— BEGIN Records for the exercise —

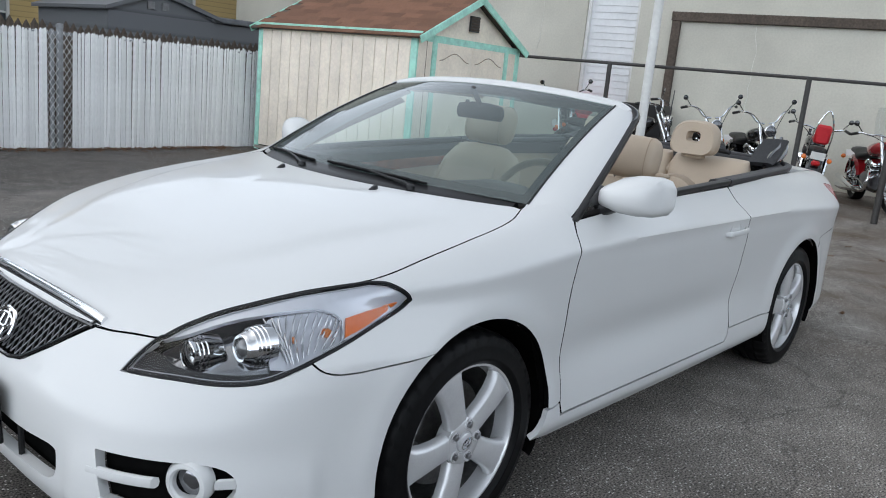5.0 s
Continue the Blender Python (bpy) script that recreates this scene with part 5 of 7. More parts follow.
def build_shed():
    m = pose(4.06, 4.70, 0.06, 0, 0, 5)
    W, D, H, PK = 2.30, 2.85, 1.76, 2.32
    s = thing("garden_shed", m, "cream wooden shed with mint green trim and a brown shingle roof", "shed")

    def p(name, g, mat, parent=s, label=""):
        return link(name, *g, mat, parent, label, smooth=False)

    core = p("shed_core", box((W / 2, D / 2, H / 2 + 0.05), (W - 0.06, D - 0.06, H - 0.08)), M_DARK)
    p("floor_frame", box((W / 2, D / 2, 0.02), (W - 0.02, D - 0.02, 0.07), 0.01), M_BEAM)
    # side boards, facing -x
    n = 14
    for k in range(n):
        y0 = 0.09 + (D - 0.16) * k / n
        w = (D - 0.16) / n - 0.008
        p("board", box((0.0, y0 + w / 2, 0.11 + (H - 0.10) / 2), (0.03, w, H - 0.12), 0.004), M_CREAM)
        p("board", box((W, y0 + w / 2, 0.11 + (H - 0.10) / 2), (0.03, w, H - 0.12), 0.004), M_CREAM)
    p("corner_trim", box((-0.008, 0.029, H / 2 + 0.04), (0.03, 0.10, H - 0.02), 0.004), M_MINT)
    p("corner_board", box((0.033, -0.006, H / 2 + 0.06), (0.048, 0.028, H - 0.06), 0.002), M_CREAM)
    p("corner_trim", box((-0.008, D - 0.035, H / 2 + 0.04), (0.03, 0.08, H - 0.02), 0.004), M_MINT)
    p("eave_trim", box((-0.012, D / 2, H + 0.02), (0.035, D + 0.16, 0.085), 0.004), M_MINT)
    p("skid_board", box((-0.012, D / 2, 0.085), (0.035, D - 0.02, 0.045), 0.006), M_WEATHERED)
    # gable front, facing -y: boards, trims, doors
    p("front_panel", box((0.17, -0.004, H / 2 + 0.06), (0.22, 0.03, H - 0.06), 0.003), M_CREAM)
    p("front_panel", box((W - 0.17, -0.004, H / 2 + 0.06), (0.22, 0.03, H - 0.06), 0.003), M_CREAM)
    p("groove_trim", box((0.17, -0.02, H / 2 + 0.06), (0.008, 0.006, H - 0.1)), M_TANSEAM)
    p("door_trim", box((0.33, -0.012, H / 2 + 0.04), (0.085, 0.035, H - 0.02), 0.004), M_MINT)
    p("door_trim", box((W - 0.33, -0.012, H / 2 + 0.04), (0.085, 0.035, H - 0.02), 0.004), M_MINT)
    p("corner_trim", box((W - 0.045, -0.012, H / 2 + 0.04), (0.10, 0.035, H - 0.02), 0.004), M_MINT)
    p("sill_board", box((W / 2, -0.016, 0.055), (W, 0.035, 0.10), 0.004), M_MINT)
    tri = prism([(0.0, H - 0.02), (W, H - 0.02), (W / 2, PK - 0.02)], 0.015, 0.045)
    p("gable_board", tri, M_CREAM)
    p("gable_back", prism([(0.0, H - 0.02), (W, H - 0.02), (W / 2, PK - 0.02)], D - 0.045, D - 0.015), M_CREAM)
    p("gable_trim", box((W / 2, -0.004, H + 0.0), (W - 0.1, 0.04, 0.085), 0.004), M_MINT)
    dw = (W - 0.75) / 2
    for k in (0, 1):
        x0 = 0.375 + dw * (k + 0.5)
        dr = p("shed_door", box((x0, -0.006, H / 2 + 0.03), (dw - 0.008, 0.03, H - 0.14), 0.004), M_CREAM, s, "cream shed door leaf with moulded panels")
        t = np.linspace(-1, 1, 13)
        arc = [(x0 + q * (dw / 2 - 0.07), -0.023, H - 0.20 + 0.05 * math.cos(q * 3.1)) for q in t]
        link("panel_arch", *tube(arc, 0.006, 5), M_TANSEAM, dr)
        for z in (0.80, 0.88):
            p("panel_line", box((x0, -0.0225, z), (dw - 0.12, 0.005, 0.010)), M_CREAM, dr)
        for q in (-1, 1):
            link("panel_brace", *tube([(x0 - q * 0.02, -0.022, 0.72), (x0 + q * (dw / 2 - 0.06), -0.022, 0.25)], 0.005, 4), M_CREAM, dr)
        ragged = random.Random(4 + k)
        cx = x0 + (0.15 if k == 0 else -0.2)
        rim = [(cx - 0.14 + 0.02 * j, 0.135 + ragged.uniform(0.0, 0.05) * (1 + (j % 5 == 2))) for j in range(15)]
        p("chipped_paint", prism([(cx - 0.14, 0.125)] + rim + [(cx + 0.14, 0.125)], -0.0235, -0.0205), M_POST, dr)
    p("latch_plate", box((W / 2 - 0.02, -0.03, 1.03), (0.08, 0.015, 0.045), 0.004), M_IRON)
    link("padlock", *tube(bend([(W / 2 + 0.01, -0.035, 1.02), (W / 2 + 0.025, -0.04, 0.98), (W / 2 + 0.06, -0.04, 0.985), (W / 2 + 0.075, -0.035, 1.03)], 3), 0.008, 6), M_STEEL, s)
    v = p("gable_vent", box((W / 2, -0.006, H + 0.26), (0.20, 0.03, 0.20), 0.004), M_IRON)
    for z in range(5):
        p("slat", moved(box((0, 0, 0), (0.18, 0.012, 0.034)), pose(W / 2, -0.02, H + 0.185 + 0.037 * z, 30, 0, 0)), M_BEAM, v)
    # roof: two slopes of shingles, with green verge boards
    pitch = math.atan2(PK - H, W / 2)
    ln = math.hypot(PK - H, W / 2) + 0.10
    sh = None
    rnd = random.Random(2)
    for side in (0, 1):
        base = Matrix.Translation((W / 2, 0 if side else D, PK + 0.035)) @ Matrix.Rotation(0 if side else math.pi, 4, "Z") @ Matrix.Rotation(pitch, 4, "Y")
        slab = p("roof_slope", moved(box((ln / 2, D / 2, -0.012), (ln, D + 0.22, 0.022)), base), M_BEAM)
        rows = 10
        for r in range(rows):
            for c in range(10):
                if sh is None:
                    sh = link("shingle", *box((0, 0, 0), (ln / rows + 0.02, 0.303, 0.010), 0.002), M_SHINGLE, slab, smooth=False)
                    ob = sh
                else:
                    ob = new("shingle", sh.data)
                    ob.parent = slab
                yy = -0.11 + (c + 0.5 + (0.5 if r % 2 else 0.0)) * 0.307
                if yy > D + 0.02:
                    yy = D + 0.02 - 0.08
                ob.matrix_local = base @ Matrix.Translation((ln * (r + 0.5) / rows, yy, 0.006)) @ pose(0, 0, rnd.uniform(0, 0.002), 0, 2.2, rnd.uniform(-0.3, 0.3))
        for y in (-0.115, D + 0.115):
            p("verge_board", moved(box((ln / 2, y, -0.03), (ln, 0.022, 0.085)), base), M_MINT)


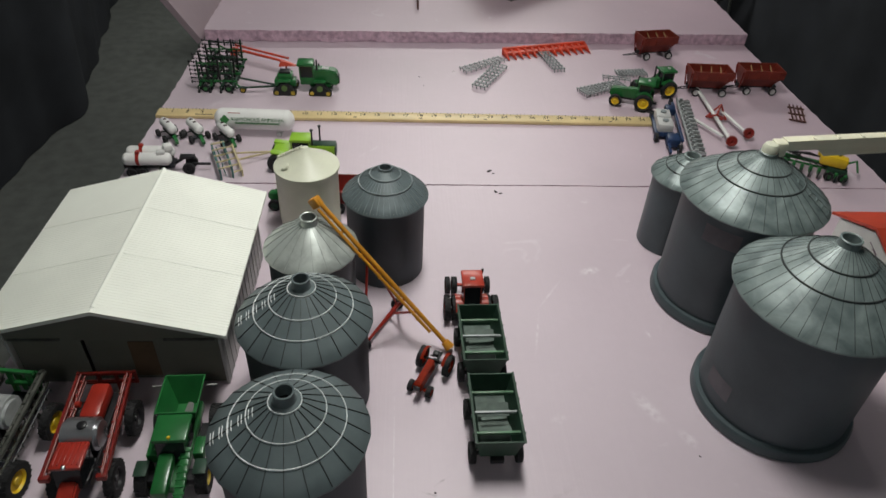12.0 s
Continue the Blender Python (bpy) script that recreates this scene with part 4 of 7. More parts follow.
house_window(BX0 - 0.0004, 0.066, 0.106, "x")
house_window(BX0 - 0.0004, 0.118, 0.106, "x")
house_window(BX0 - 0.0004, 0.066, 0.044, "x")
house_window(BX0 - 0.0004, 0.120, 0.044, "x")
house_window(0.074, BY0 - 0.0004, 0.104, "y", 0.010, 0.018)
house_window(0.190, BY0 - 0.0004, 0.104, "y", 0.010, 0.018)
house_window(0.074, BY0 - 0.0004, 0.044, "y", 0.010, 0.020)
part("front_door", box(bm_new(), (0.130, BY0 - 0.001, 0.034), (0.016, 0.002, 0.044), 0.0004), "brown", fh, "brown front door")

# ---- open carport with a silver-blue sheet roof ----
cp = thing("carport", pose(1.078, 0.887, U, 0, 0, 6), "cream open-sided carport with a silver-blue sheet roof", "carport")
for x, y, w in ((-0.125, -0.085, 0.012), (-0.120, 0.085, 0.003), (0.118, -0.075, 0.0036), (0.118, 0.085, 0.003), (0.0, 0.085, 0.003)):
    part("post", bar(bm_new(), (x, y, 0), (x, y, 0.092), w, 0.006 if w > 0.01 else w), "tan", cp)
part("wide_post", bar(bm_new(), (-0.1135, -0.085, 0), (-0.1135, -0.085, 0.092), 0.010, 0.004), "tan", cp)
for (x0, y0), (x1, y1) in (((-0.122, -0.085), (0.12, -0.078)), ((-0.122, 0.085), (0.12, 0.085)), ((-0.12, -0.085), (-0.12, 0.085)), ((0.118, -0.078), (0.118, 0.085))):
    part("beam", bar(bm_new(), (x0, y0, 0.093), (x1, y1, 0.093), 0.004), "tan", cp)
part("ground_rail", bar(bm_new(), (-0.12, 0.085, 0.004), (0.118, 0.085, 0.004), 0.003), "tan", cp)
part("ground_rail", bar(bm_new(), (-0.12, -0.085, 0.003), (-0.12, 0.085, 0.003), 0.003), "tan", cp)
bm = bm_new()
rnd = random.Random(9)
n, k = 24, 10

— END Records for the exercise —

• Work instructions
Filter out every line that lacks the word "More", and copy the rest.

• Completed exercise
Continue the Blender Python (bpy) script that recreates this scene with part 5 of 7. More parts follow.
Continue the Blender Python (bpy) script that recreates this scene with part 4 of 7. More parts follow.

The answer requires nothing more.